昨天第一針白血球,晚上以 為昨天係醫院先覺得攰, 後來, 右肩肌肉也酸起來,搽了梁華, 便睡著了。但今天整個人都好攰, 坐都要挨著, 整個人的肌肉都是酸軟的, 胃口有不太好, 有些作悶.估唔到係呢枝針玩起我。剛晚飯前打完第二枝,真的軟化了,整個人由頭到腳都痛,冇晒精神,仲要咳。希望明天第三針後,不會再差。並日後回復精神同胃口。


After the injection yesterday, I was tired last night. And the muscle was so painful. But after putting some ointment, I could sleep at last. But today, terribly tired.I even do not want to sit on the sofa. I do not want to eat much and feeling frustrated. I underestimated this syringe. I have the 2nd injection before dinner. It is really terrible. The pain is from head to toe. And the coughing makes me feeling bad. Hope it would worser after the 3rd injection. Pray or the worse situation would disappear the day after.

第一個拆線日 First Stitch take out Day

今天0800到醫院,除了拆第一個針口的線外, 還驗白血球等等其仔指數,如果太低,要打白血球針。拆線完全唔痛,而指數除了白血球得1.3, 還有鈣低, 得1.99, 尿酸0.16,還可以。於是要打白血球針, 仲要自助式打3日和食鈣片. 醫生話如果下星期一再驗, 白血球回升, 冇咳, 便安排幾日後打第二次化療, 但要求留院4天, 藥拆開4天來打。又要住院了。

Today, we arrive the ward at 8am. Besides taking out the stitches, blood test is need and see whether I need the white blood cell injection. Finally, the stitches are taken without pain. The reading for white blood cell  is 1.3, Calcium 1.99(below standard), urine acid 0.16 (pass). So I need the injection for consecutively 3 days (self served) and have calcium pills. Doctor says I need to back on next Monday and have the blood test. If the white blood cell reading is better and I stop coughing, I will admit to hospital a few days later. He advises me to stay in the hospital for 4 days. He says the treatment will be injected in 4 days. Omg, I need to stay in the hospital again.

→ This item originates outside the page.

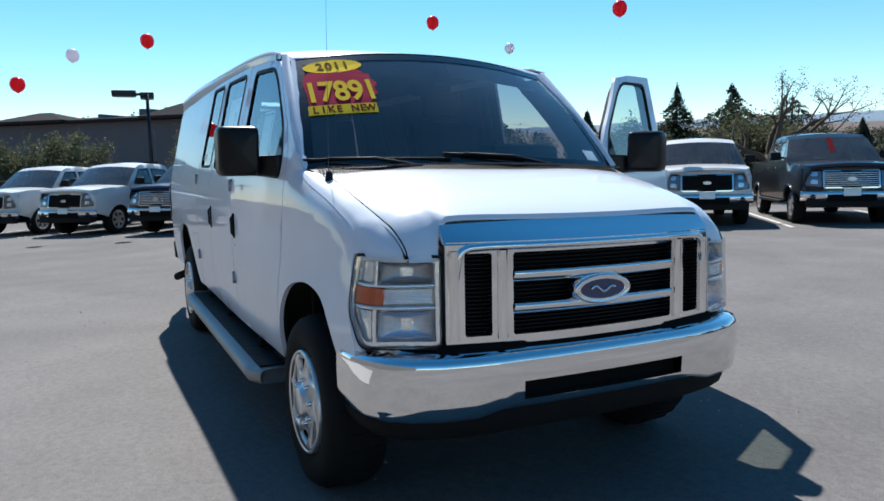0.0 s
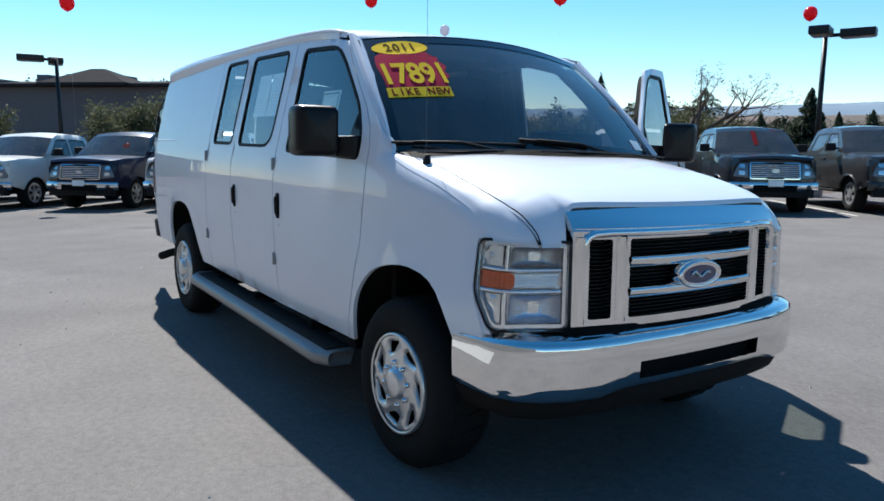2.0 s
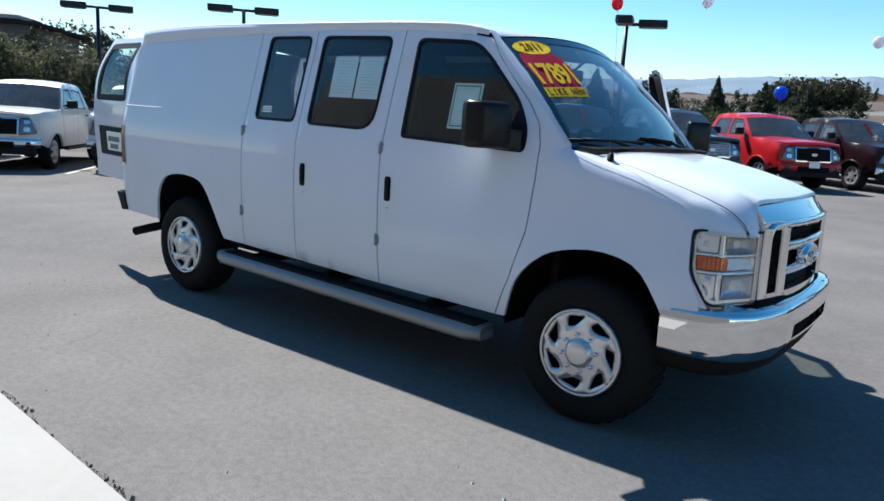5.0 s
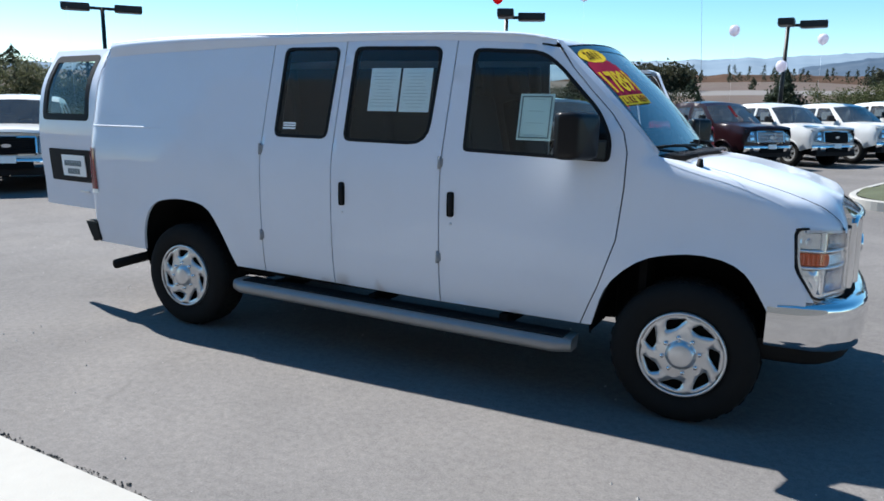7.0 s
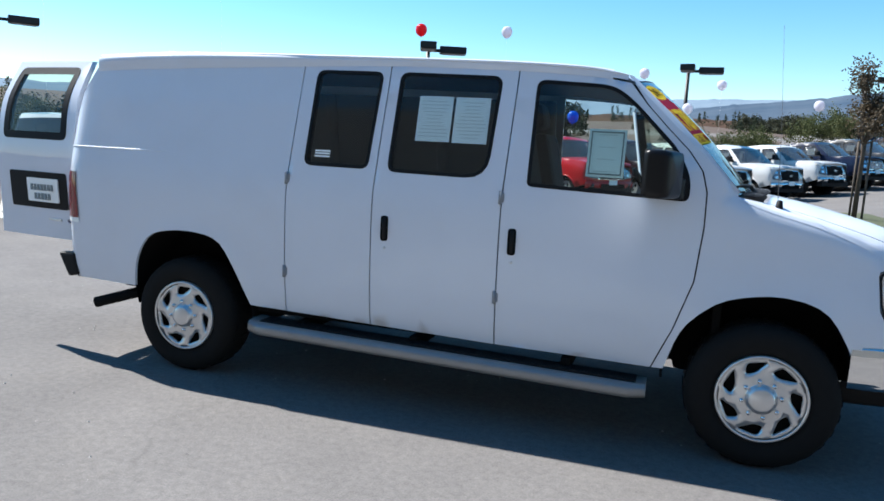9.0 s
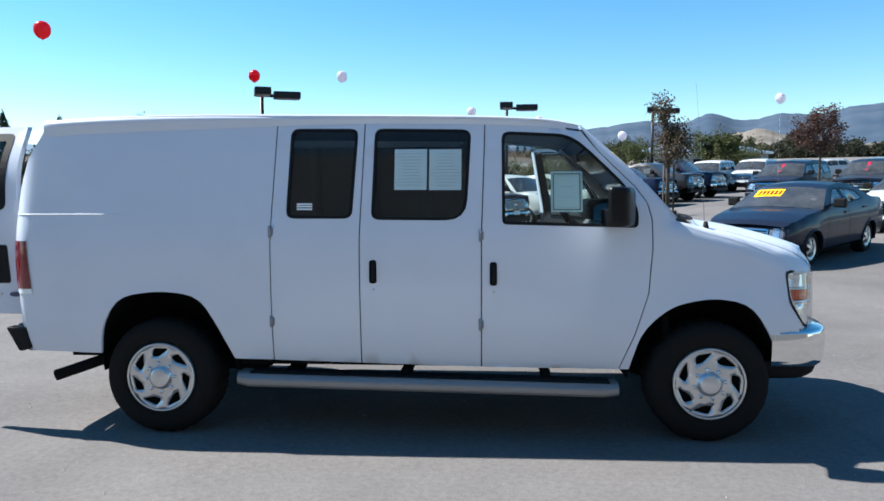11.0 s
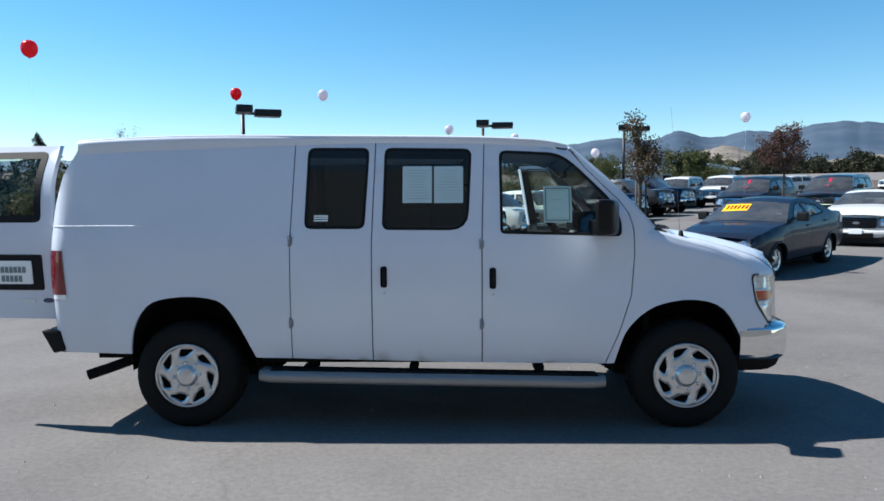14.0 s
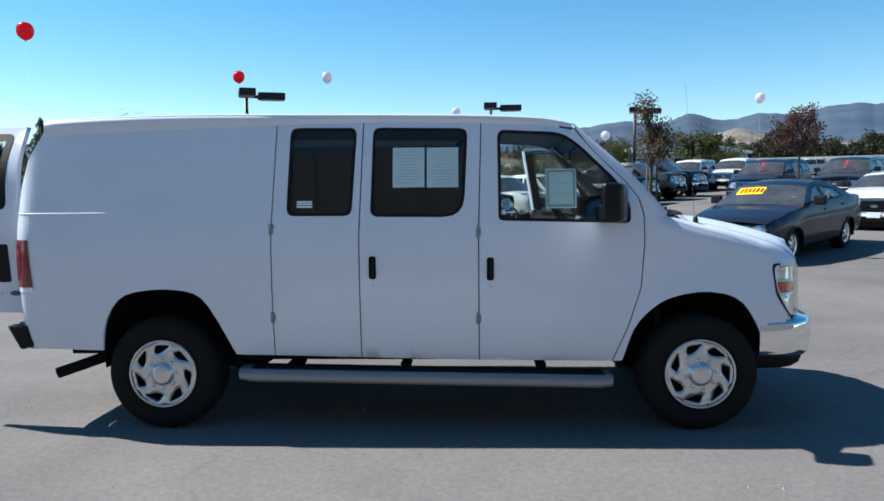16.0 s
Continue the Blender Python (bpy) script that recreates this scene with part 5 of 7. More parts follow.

為予額外補充, 買了一箱營養奶, 好彩有cappuccino 味.

2016年1月11日 星期一

最弱的開始 The weakest day starts

根據醫生的叮囑, 今天是打針後開始最弱的一天, 白血球指數應該開始下降。今日真的開始有鼻水, 有點咳, 人比之前更攰, 全身都有點酸軟,所以今天特別小心, 一切食物都要煮透。

According to the doctor advice, today is the first day that the the decrease of the white blood cell counting. This morning, a little running nose, coughing, much more tired and feeling a bit sore of my body muscle. So today, food cooked thoroughly and prevent any infection.

午餐 : 炒油麵
晚餐 : 釀豆卜豆腐紹菜煲+揚州炒飯
Lunch : Fried noodles
Dinner : bean curd with pork filling, tofu and vegetable + fried rice

2016年1月9日 星期六

第一針後9日

身體感覺到疲倦,但狀態仍然好好。不過昨晚開始有些咳, 沒有痰,但喉嚨有少少癢。
早餐 - 牛奶麥皮
午餐 - 雞粥 + 炒烏冬
晚餐 - 蕃茄雞脾飯

Body feeling ok only a bit tired, coughing not too serious but itchy.
Breakfast - Hot milk cereal
Lunch - chicken congee + fried udon
Dinner - baked chicken rice with tomato sauce.